As I have said in the past, I feel a kinship with Oscar Wilde. This connection probably stems from my love of Victorian literature and what I have learned about him over time. The more I learn, the more I feel drawn to him, as a person and as a writer. In a previous post I mentioned how much I love the movie Julie and Julia, and in the same way Julie feels a connection to Julia Child, I feel connected to Oscar Wilde despite living over a century apart. When I think of him, I picture a large man with a quiet yet large presence that isn’t tied to his foppish ensemble. Along with, that, I picture champagne, fine dinners, a restaurant gilded and gleaming with a haze of cigar and cigarette smoke somewhere posh. He was a presence, a man known as much for his wit and intellect as for his talent. That level of sociability is something I aspire to, but in my introverted, anxiety-ridden bubble, I feel that it is unattainable. Then, I saw this: It came from a questionnaire Wilde filled out while in America. If you’re having a hard time reading it, the question is “What trait of character do you most admire in man?” and Wilde’s answer is “the power of attracting friends.” This struck me. Why would a man like Wilde, who seemed to be entertaining guests often when he became a successful playwright and was known for his conversation and wit, admire those who could attract friends? Wilde filled this out when he was in his early twenties, and being a twenty-three going on twenty-four year old, I felt a twinge of hope for my introverted self. If Wilde could go from someone who had a hard time making friends to a man who seemed to attract crowds, maybe there was hope for me. Maybe Wilde was a lit/art nerd or an awkward dork too at my age.

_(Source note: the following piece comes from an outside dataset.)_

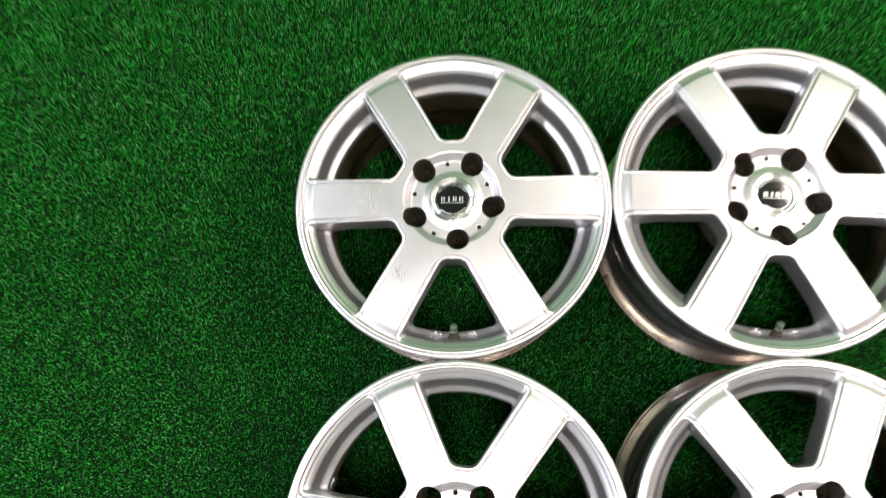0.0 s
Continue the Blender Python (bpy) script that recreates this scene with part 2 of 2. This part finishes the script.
def window_field(x, y, side, outer, inner, corner):
    """Signed distance to a window's outline about the x axis, grown by side, outer and inner."""
    g = []
    for s in (1, -1):
        u, w = math.cos(math.pi / 6), s * math.sin(math.pi / 6)
        along, off = x * u + y * w, s * (x * w - y * u)
        g.append((0.0323 + (along - 0.08) * 0.0194 - off) - side)
    g.append(math.hypot(x, y) - 0.204 - outer)
    g.append(0.0878 - x - inner)
    up = [v + corner for v in g]
    return min(max(up), 0.0) + math.sqrt(sum(max(v, 0.0) ** 2 for v in up)) - corner


MID = 0.150
# side, outer and inner growth, corner radius, drop below the face, or fixed heights at the rim and at the spokes
LEVELS = [
    (0.0100, 0.0056, 0.0088, 0.0112, 0.0, None, None),
    (0.0092, 0.0053, 0.0083, 0.0107, -0.0006, None, None),
    (0.0072, 0.0050, 0.0072, 0.0096, -0.0034, None, None),
    (0.0066, 0.0045, 0.0066, 0.0092, -0.0036, None, None),
    (0.0060, 0.0039, 0.0060, 0.0088, -0.0022, None, None),
    (0.0043, 0.0022, 0.0043, 0.0076, -0.0020, None, None),
    (0.0033, 0.0010, 0.0033, 0.0070, -0.0024, None, None),
    (0.0026, 0.0000, 0.0026, 0.0066, -0.0034, None, None),
    (0.0022, -0.0008, 0.0022, 0.0064, -0.0050, None, None),
    (0.0020, -0.0030, 0.0020, 0.0064, -0.0066, None, None),
    (0.0020, -0.0080, 0.0020, 0.0066, None, 0.1972, 0.1978),
    (0.0020, -0.0100, 0.0020, 0.0068, None, 0.1925, 0.1948),
    (0.0021, -0.0123, 0.0021, 0.0070, None, 0.1845, 0.1918),
    (0.0022, -0.0146, 0.0022, 0.0072, None, 0.1765, 0.1888),
    (0.0023, -0.0160, 0.0023, 0.0072, None, 0.1738, 0.1858),
    (0.0024, -0.0195, 0.0024, 0.0074, None, 0.1715, 0.1828),
    (0.0026, -0.0238, 0.0026, 0.0078, None, 0.1682, 0.1790),
    (0.0028, -0.0254, 0.0028, 0.0080, None, 0.1668, 0.1750),
    (0.0030, -0.0258, 0.0030, 0.0080, None, 0.1600, 0.1690),
]


def build_face():
    """Vertices, faces and a tag for each face of the star-shaped front casting."""
    verts, faces, tags, index, top_slope = [], [], [], {}, {}

    def vert(p):
        key = (round(p[0] * 2e5), round(p[1] * 2e5), round(p[2] * 2e5))
        if key not in index:
            index[key] = len(verts)
            verts.append(p)
        return index[key]

    def settle(start):
        """Turn a run of faces so that its first one looks up; the rest keep the same winding."""
        p = [Vector(verts[i]) for i in faces[start][:3]]
        if (p[1] - p[0]).cross(p[2] - p[0]).z < 0:
            for k in range(start, len(faces)):
                faces[k] = faces[k][::-1]

    def strip(rows, tag_of):
        start = len(faces)
        for i, (a, b2) in enumerate(zip(rows, rows[1:])):
            n = len(a)
            for k in range(n):
                l = (k + 1) % n
                quad = [vert(a[k]), vert(a[l]), vert(b2[l]), vert(b2[k])]
                quad = [q for m, q in enumerate(quad) if q != quad[m - 1]]
                if len(quad) > 2:
                    faces.append(quad)
                    c = [(a[k][m] + b2[l][m]) / 2 for m in range(3)]
                    tags.append(tag_of(i, c))
        settle(start)

    def turned(p, a):
        c, s = math.cos(a), math.sin(a)
        return (p[0] * c - p[1] * s, p[0] * s + p[1] * c, p[2])

    def polar(r, deg):
        return (r * math.cos(math.radians(deg)), r * math.sin(math.radians(deg)))

    # one window sector, laid out along arcs of the wheel
    def outside(x, y, level):
        return window_field(x, y, *level[:4]) >= 0

    def solve(at, lo, hi, level):
        """The value between lo (inside the window) and hi (outside) where the outline is crossed."""
        for _ in range(36):
            m = (lo + hi) / 2
            if outside(*at(m), level):
                hi = m
            else:
                lo = m
        return lo

    first_level = LEVELS[0]
    r_in, r_out = 0.0815, 0.2085

    def side_angle(r):
        return solve(lambda q: polar(r, q), 0.0, 30.0, first_level)

    def loop_radius(r):
        if r > 0.204:
            return 0.204 + (r - 0.204) * (r_out - 0.204) / (R_RING - 0.204)
        if r < 0.09:
            return 0.09 + (r - 0.09) * (0.09 - r_in) / (0.09 - R_HUB)
        return r

    spoke_radii = [R_HUB + (0.19 - R_HUB) * k / 34 for k in range(34)] + [0.19 + (R_RING - 0.19) * k / 28 for k in range(29)]
    a_in, a_out = side_angle(r_in), side_angle(r_out)
    pairs = []  # (edge radius, edge angle, loop radius, loop angle)
    for deg in range(30, -30, -1):
        q = deg * a_in / 30
        pairs.append((R_HUB, deg, solve(lambda r: polar(r, q), MID, 0.07, first_level), q))
    for r in spoke_radii[:-1]:
        pairs.append((r, -30, loop_radius(r), -side_angle(loop_radius(r))))
    for deg in range(-30, 30):
        q = deg * a_out / 30
        pairs.append((R_RING, deg, solve(lambda r: polar(r, q), MID, 0.215, first_level), q))
    for r in reversed(spoke_radii[1:]):
        pairs.append((r, 30, loop_radius(r), side_angle(loop_radius(r))))
    rows = []
    for k in range(8, 0, -1):
        f = k / 8
        line = []
        for re, ae, rl, al in pairs:
            r = rl + (re - rl) * f
            x, y = polar(r, al + (ae - al) * f)
            line.append((x, y, face_height(r)))
        rows.append(line)
    for level in LEVELS:
        drop, low_rim, low_spoke = level[4:]
        row = []
        for re, ae, rl, al in pairs:
            lx, ly = polar(rl, al)
            m = 1.0 if level is first_level else solve(lambda q: (MID + (lx - MID) * q, ly * q), 0.0, 1.02, level)
            x, y = MID + (lx - MID) * m, ly * m
            if drop is None:
                z = low_spoke + (low_rim - low_spoke) * smooth_step(0.148, 0.178, math.hypot(x, y))
            else:
                z = face_height(math.hypot(x, y)) + drop
            row.append((x, y, z))
        rows.append(row)
    for k in range(6):
        a = math.radians(30 + 60 * k)

        def tag_of(i, c):
            r, deg = math.hypot(c[0], c[1]), math.degrees(math.atan2(c[1], c[0]))
            if r > 0.1985 or (i > 16 and r > 0.162):
                return "rim"
            return "spoke%d" % (round(deg / 60) % 6)

        spun = [[turned(p, a) for p in row] for row in rows]
        strip(spun, tag_of)
        for row in spun[:9]:
            for p in row:
                top_slope[vert(p)] = (p, face_height)

    # the hub: sectors round each lug hole and each small hole
    radii = [0.031 + (R_HUB - 0.031) * k / 26 for k in range(27)]

    def hole_sector(mid, half, r_mid, r_hole, steps):
        rim = [polar(R_HUB, mid + a) for a in range(-half, half)] + [polar(r, mid + half) for r in reversed(radii[1:])]
        rim += [polar(0.031, mid + a) for a in range(half, -half, -1)] + [polar(r, mid - half) for r in radii[:-1]]
        cx, cy = polar(r_mid, mid)
        out = []
        for k in range(steps + 1):
            f = 1 - k / steps
            row = []
            for ex, ey in rim:
                d = math.hypot(ex - cx, ey - cy)
                g = f + (1 - f) * r_hole / d
                px, py = cx + (ex - cx) * g, cy + (ey - cy) * g
                row.append((px, py, hub_height(math.hypot(px, py))))
            out.append(row)
        for row in out[:-1]:
            for p in row:
                top_slope[vert(p)] = (p, hub_height)
        edge_row = out[steps]
        for shrink, down in ((0.0003, 0.0002), (0.0006, 0.0006), (0.0007, 0.0012)):
            out.append([(cx + (x - cx) * (1 - shrink / r_hole), cy + (y - cy) * (1 - shrink / r_hole), z - down) for x, y, z in edge_row])
        out.append([(cx + (x - cx) * (1 - 0.0009 / r_hole), cy + (y - cy) * (1 - 0.0009 / r_hole), 0.197) for x, y, z in edge_row])
        strip([row[::-1] for row in out], lambda i, c: "hole%d" % mid if i == steps + 3 else "hub")

    for a in BOLTS:
        hole_sector(a, 29, 0.0572, 0.0163, 18)
    for a in SMALL:
        hole_sector(a, 7, 0.0533, 0.0036, 12)

    # the lip, out to the flange edge
    lip = rounded([(R_RING, 0.2088), (0.2118, 0.2087), (0.2124, 0.2064), (0.2130, 0.2086), (0.2161, 0.2085), (0.2183, 0.2070), (0.2191, 0.2035), (0.2181, 0.1975), (0.2130, 0.1960)], 0.0007)
    lv, lf = revolve(lip)
    start = len(faces)
    for f in lf:
        quad = [vert(lv[i]) for i in f]
        faces.append(quad)
        tags.append("rim")
    settle(start)
    return verts, faces, tags, top_slope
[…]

I’m one of those people who is able to speak to people I see daily (like in class or at work), but I rarely get to the best friend stage with anyone or it’s completely one-sided on my side. There has never been someone I could hang out with regularly and share time or a good meal with. I have my boyfriend of course, whom I love dearly, to do those things with, but a friend besides my significant other would be nice. I do have a best friend. Unfortunately, she lives across the pond, yet she is the type of person I would imagine doing all the things I hope to do with a friend if they lived nearby. Luckily in this internet age we can message each other all the time, but it would be nice to go somewhere and have plans for once. The green-eyed monster rears its head when I watch my boyfriend occasionally venture out to a restaurant, pub, or friend’s house.
Part of the problem I know is me. I don’t drink. I don’t like what many people my age would like, like partying or drinking or carousing. I’m kind of stiff (prudish according to my boyfriend), and that doesn’t always work to my advantage. I long for someone to go to NYC with me to a new museum exhibit or take a drive to a town 30 minutes away to try a new bakery or restaurant. Someone I can hang out with and not say anything to because the friendship doesn’t rely on constant activity to keep it going. My interests are limited, and my unwillingness to put a lot of effort into friendships after numerous failures makes it hard for me to step out and try, but Mr. Wilde’s questionnaire gives me hope that I’ll be able to make and maintain friendships one day. Then again, at the end of his life, I think Wilde realized who his true friends were, and they weren’t nearly as numerous as they seemed.
Between my creative writing and literature classes and the friends I have met online, I think I have made some relationships that will withstand time. I can’t be sure who will come or go, but after looking back at Wilde, it reminds me that it’s quality over quantity, and I definitely have quality friends.